齊藤 朝は早番と遅番があるんですが、早番のときは7時に起きて、7時半に家を出ます。8時半に店に着いて、9時から1時間、清掃ですね。10時に店がオープンしたら、前日のお金のチェックや釣銭のチェックをして、あとは本社へのメールやオーダーグラブを工場に依頼するメールなどを打って、夕方からは個人レッスンです。
パンチ 子どもたちには、どんなふうに教えているの。
齊藤 年代によって違いますね。小学生には「ストライクを入れに行くな」。「腕を振って、ど真ん中に投げて、ホームランを打たれろ」と。「置きに行ってフォアボールより、ど真ん中に投げてホームランを打たれるくらいの気持ちで投げろ」と言います。
パンチ バッターで言えば、「小さなバッティングをするな」ってことだね。
齊藤 そうですね。バッターなら「とにかくボールをしっかり見て、見ないと当たらないから」と言って、しっかり見て振り切るように。「余計なことは考えず、シンプルに考えなさい」と言っています。
パンチ 中学生は?
齊藤 ちょっとレベルが高くなって、ピッチャーなら踏み出しの位置とかプレートの踏み方とか。
パンチ 中にはキラッと光る子もいるでしょう。
齊藤 いますよ。横浜の小学生で、ベイスターズジュニアに選ばれてキャプテンをした子もいます。ここができて7年になるので、そろそろ甲子園に出てきそうな教え子もいるんですよ。そういう姿を見るのも、楽しみですね。
パンチ 今後の夢は。
齊藤 いずれは本社に行って、プロ担当とか商品開発とか、そういった部門で仕事をしてみたいです。
パンチ でもそうしたら、ここで子どもたちに教えられなくなっちゃうよ。
齊藤 いえいえ、本社は土日が休みなので、ここでまたレッスンもできますし、他のグラウンドに行ってどこかのチームを見ることも可能なので、そういった形で続けていきたいですね。
パンチの取材後記
第一印象は、「カッコいいヤツだな」。そのカッコいいヤツがアンダーアーマーを着たら、ますますカッコよくなる。齊藤君のジャージー姿を見て、僕も思わず色違いを買って帰ってしまいました(笑)。実際、バッティングをしていた子どもたちも皆アンダーアーマーを着ていました。アンダーアーマー社も齊藤店長も、「やるなあ」と思いましたよ。アンダーアーマーに今、勢いがあるわけがよく理解できました。

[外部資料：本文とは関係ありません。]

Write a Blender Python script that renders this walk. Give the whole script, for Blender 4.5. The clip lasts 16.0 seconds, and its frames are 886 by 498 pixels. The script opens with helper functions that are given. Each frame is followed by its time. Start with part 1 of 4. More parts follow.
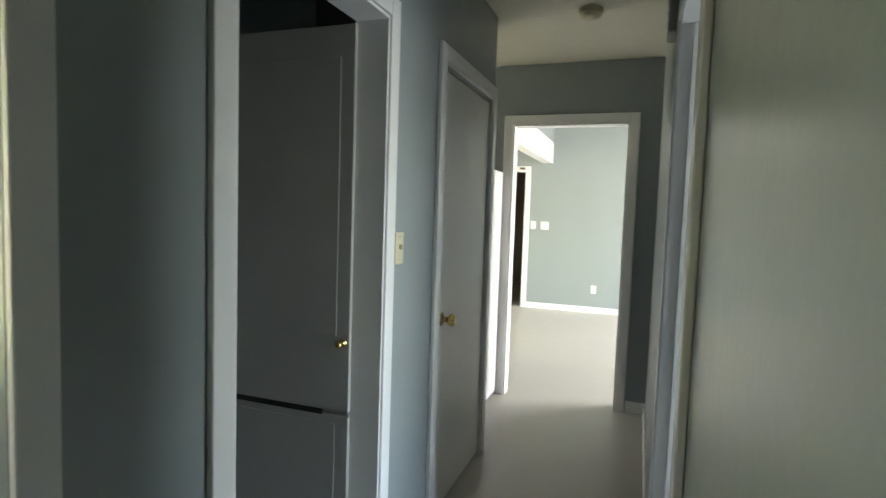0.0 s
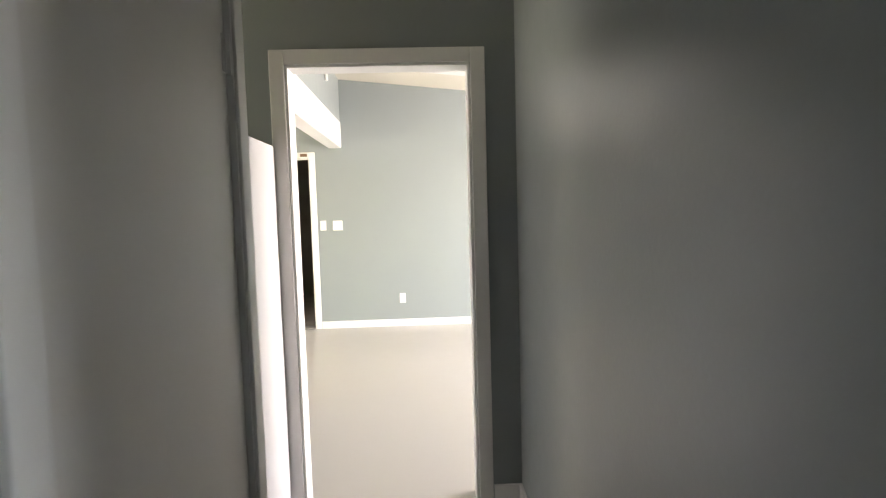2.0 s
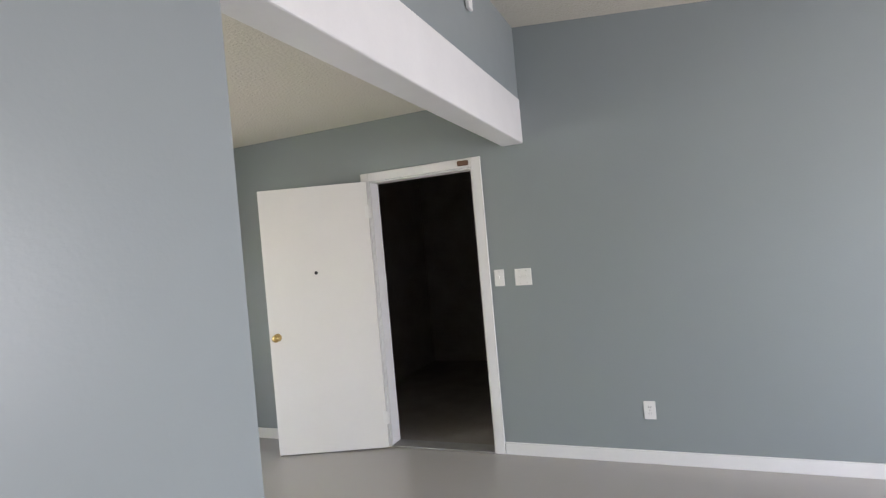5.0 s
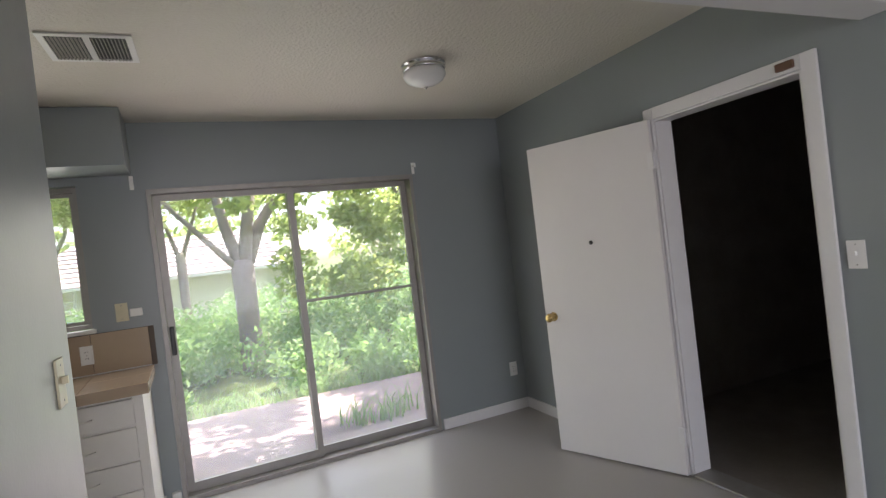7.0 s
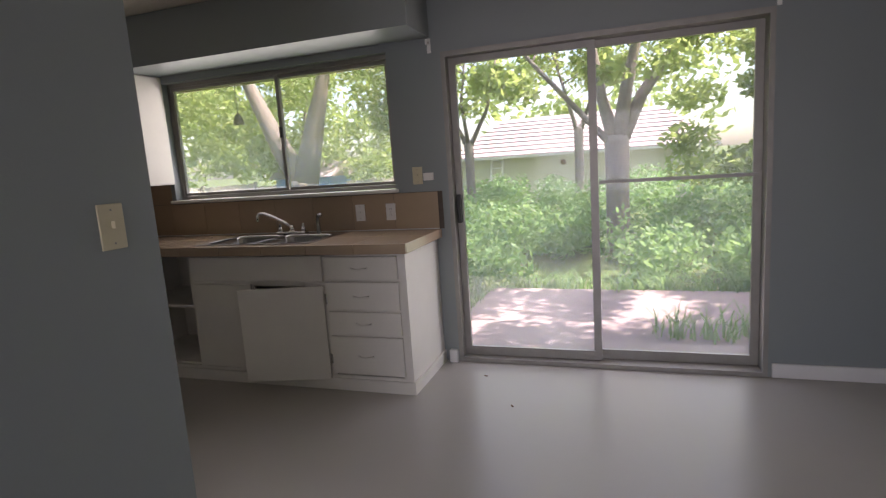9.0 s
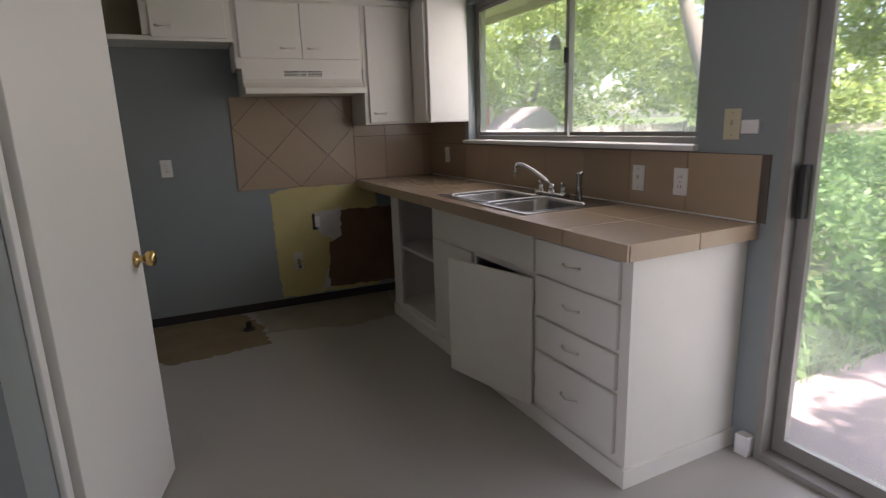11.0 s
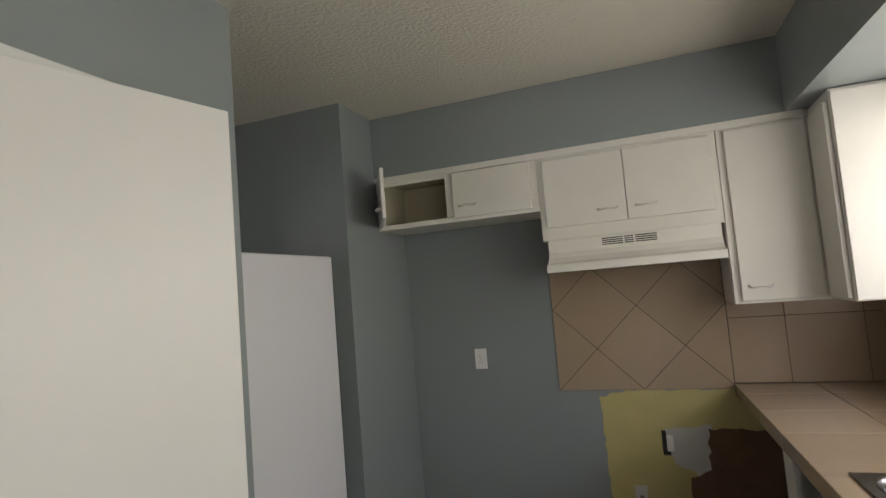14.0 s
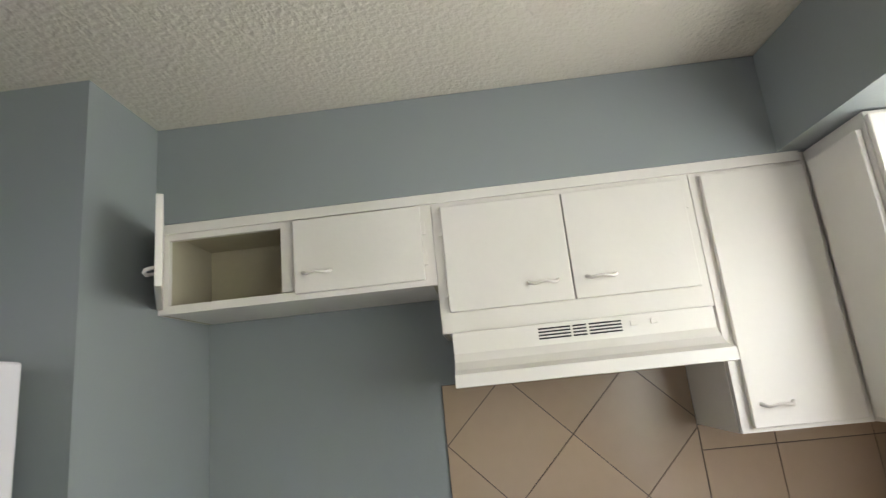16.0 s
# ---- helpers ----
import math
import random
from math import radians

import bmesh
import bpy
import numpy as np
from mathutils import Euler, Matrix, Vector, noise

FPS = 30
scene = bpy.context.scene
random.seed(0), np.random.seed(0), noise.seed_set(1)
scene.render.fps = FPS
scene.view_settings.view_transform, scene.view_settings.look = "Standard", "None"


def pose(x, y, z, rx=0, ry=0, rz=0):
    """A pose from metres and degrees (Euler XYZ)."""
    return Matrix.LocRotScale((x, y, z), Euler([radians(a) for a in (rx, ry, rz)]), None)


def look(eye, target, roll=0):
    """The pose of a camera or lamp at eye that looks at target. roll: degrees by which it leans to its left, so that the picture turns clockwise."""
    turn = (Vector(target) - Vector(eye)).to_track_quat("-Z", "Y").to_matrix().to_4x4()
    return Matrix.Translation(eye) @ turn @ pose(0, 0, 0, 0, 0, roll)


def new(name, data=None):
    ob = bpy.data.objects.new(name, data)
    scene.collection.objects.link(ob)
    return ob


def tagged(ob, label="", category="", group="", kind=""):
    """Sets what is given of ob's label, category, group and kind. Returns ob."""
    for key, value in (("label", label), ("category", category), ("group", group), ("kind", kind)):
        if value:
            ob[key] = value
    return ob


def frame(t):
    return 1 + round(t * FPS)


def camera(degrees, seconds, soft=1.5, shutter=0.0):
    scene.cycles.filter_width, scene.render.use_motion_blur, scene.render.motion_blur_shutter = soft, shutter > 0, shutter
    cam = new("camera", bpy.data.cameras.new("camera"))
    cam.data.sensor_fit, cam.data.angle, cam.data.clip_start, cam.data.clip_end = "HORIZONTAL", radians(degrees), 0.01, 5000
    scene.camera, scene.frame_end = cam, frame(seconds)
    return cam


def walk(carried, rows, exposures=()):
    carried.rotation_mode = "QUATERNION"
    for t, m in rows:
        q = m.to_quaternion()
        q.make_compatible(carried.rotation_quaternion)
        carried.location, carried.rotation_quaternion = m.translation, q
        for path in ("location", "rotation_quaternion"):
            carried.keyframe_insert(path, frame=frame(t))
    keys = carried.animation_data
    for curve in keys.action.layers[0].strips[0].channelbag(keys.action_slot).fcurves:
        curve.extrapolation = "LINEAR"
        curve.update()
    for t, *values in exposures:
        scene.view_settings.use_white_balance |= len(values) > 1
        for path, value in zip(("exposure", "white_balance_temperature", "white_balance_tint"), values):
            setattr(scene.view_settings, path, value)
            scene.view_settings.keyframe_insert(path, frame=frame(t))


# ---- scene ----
cam = camera(78.0, 16.0, soft=1.2, shutter=0.2)

PATH = [
    (0, (0.855, -2.918, 1.395), (0.179, -1.041, 1.257), 1.9),
    (0.5, (0.666, -2.733, 1.383), (0.485, -0.757, 1.136), -0.6),
    (1, (0.59, -2.358, 1.385), (0.637, -0.368, 1.188), -0.3),
    (1.5, (0.53, -1.886, 1.391), (0.582, 0.105, 1.21), -0.1),
    (2, (0.504, -1.36, 1.406), (0.582, 0.633, 1.256), -1.6),
    (2.5, (0.529, -0.828, 1.426), (0.503, 1.168, 1.3), -1.3),
    (3, (0.494, -0.276, 1.438), (0.374, 1.718, 1.339), -1.0),
    (3.5, (0.493, 0.255, 1.413), (0.29, 2.243, 1.324), -1.1),
    (3.7, (0.516, 0.419, 1.41), (0.248, 2.399, 1.328), -1.4),
    (5.8, (0.476, 2.109, 1.518), (-0.71, 3.716, 1.61), -7.1),
    (6, (0.538, 2.228, 1.522), (-0.767, 3.739, 1.638), -7.3),
    (6.5, (0.683, 2.471, 1.53), (-0.958, 3.611, 1.621), -6.7),
    (7, (0.718, 2.781, 1.474), (-1.118, 3.573, 1.456), -6.8),
    (7.5, (0.748, 3.042, 1.411), (-1.196, 3.502, 1.302), -6.3),
    (8, (0.731, 3.316, 1.402), (-1.253, 3.341, 1.149), -4.3),
    (8.5, (0.475, 3.537, 1.371), (-1.468, 3.18, 1.059), -4.0),
    (9, (0.131, 3.686, 1.352), (-1.718, 2.989, 1.045), -3.9),
    (9.5, (-0.21, 3.768, 1.356), (-1.93, 2.793, 1.06), -3.2),
    (10, (-0.625, 3.745, 1.334), (-2.152, 2.488, 1.039), -2.8),
    (12.3, (-2.045, 3.702, 1.319), (-2.032, 1.78, 0.766), -2.9),
    (12.5, (-2.099, 3.64, 1.324), (-2.065, 1.718, 0.772), -2.8),
    (13, (-2.199, 3.33, 1.397), (-2.043, 1.361, 1.086), -2.4),
    (13.5, (-2.182, 3.017, 1.447), (-1.814, 1.052, 1.367), -3.7),
    (14, (-2.22, 2.66, 1.5), (-1.522, 0.792, 1.65), -4.7),
    (14.5, (-2.102, 2.308, 1.531), (-1.384, 0.467, 1.843), -5.2),
    (15, (-2.008, 2.003, 1.563), (-1.26, 0.215, 2.055), -3.0),
    (15.5, (-1.914, 1.729, 1.575), (-1.448, -0.147, 2.087), -4.7),
    (16, (-1.841, 1.615, 1.571), (-1.75, -0.33, 2.028), -5.9),
]
EXPOSURES = [(0.0, 4.8, 7600, 9), (0.5, 4.85, 7200, 11), (1.5, 4.9, 7900, 14), (2.5, 4.5, 8100, 23), (3.5, 3.6, 7500, 22), (6.0, 3.1, 6700, 21), (7.0, 2.4, 6800, 24), (8.0, 2.05, 6700, 26), (9.0, 1.92, 6900, 31), (10.0, 1.85, 6900, 32), (12.5, 2.7, 6400, 25), (13.0, 2.65, 6500, 28), (14.0, 2.75, 6900, 23), (15.0, 3.35, 6850, 21), (16.0, 3.8, 6500, 21)]
walk(cam, [(t, look(eye, target, roll)) for t, eye, target, roll in PATH], EXPOSURES)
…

齊藤君、「僕は高卒でプロに入ったから、(社会に出て)知らないことが多かった」としきりに言っていましたが、それを自覚し、注意されたら素直に従い、勉強していく。そんな素直さと向上心が、成功の秘訣なのでしょう。『スポーツを通しての社会貢献』という会社の理念も素敵だし、齊藤君ならきっとそれを実現できると思います。
●齊藤悠葵(さいとう・ゆうき)
1987年6月20日生まれ、福井県出身。福井商高では右腕エース・林啓介(元ロッテ)と同期で、春夏合わせて甲子園に3回出場。高校生ドラフト3巡目で06年広島に入団。ルーキーイヤーに巨人戦で初登板初先発初勝利を挙げると、背番号21に変更された08年の後半から先発ローテーションに定着。09年は9勝11敗の成績を残す。14年限りで現役引退。通算成績は66試合、19勝23敗0セーブ、防御率4.46。現在は株式会社ドームユナイテッドに勤務し、アンダーアーマーベースボールハウス川崎久地店長。
●パンチ佐藤(ぱんち・さとう)
本名・佐藤和弘。1964年12月3日生まれ。神奈川県出身。武相高、亜大、熊谷組を経てドラフト1位で90年
オリックスに入団。94年に登録名をニックネームとして定着していた「パンチ」に変更し、その年限りで現役引退。現在はタレントとして幅広い分野で活躍中。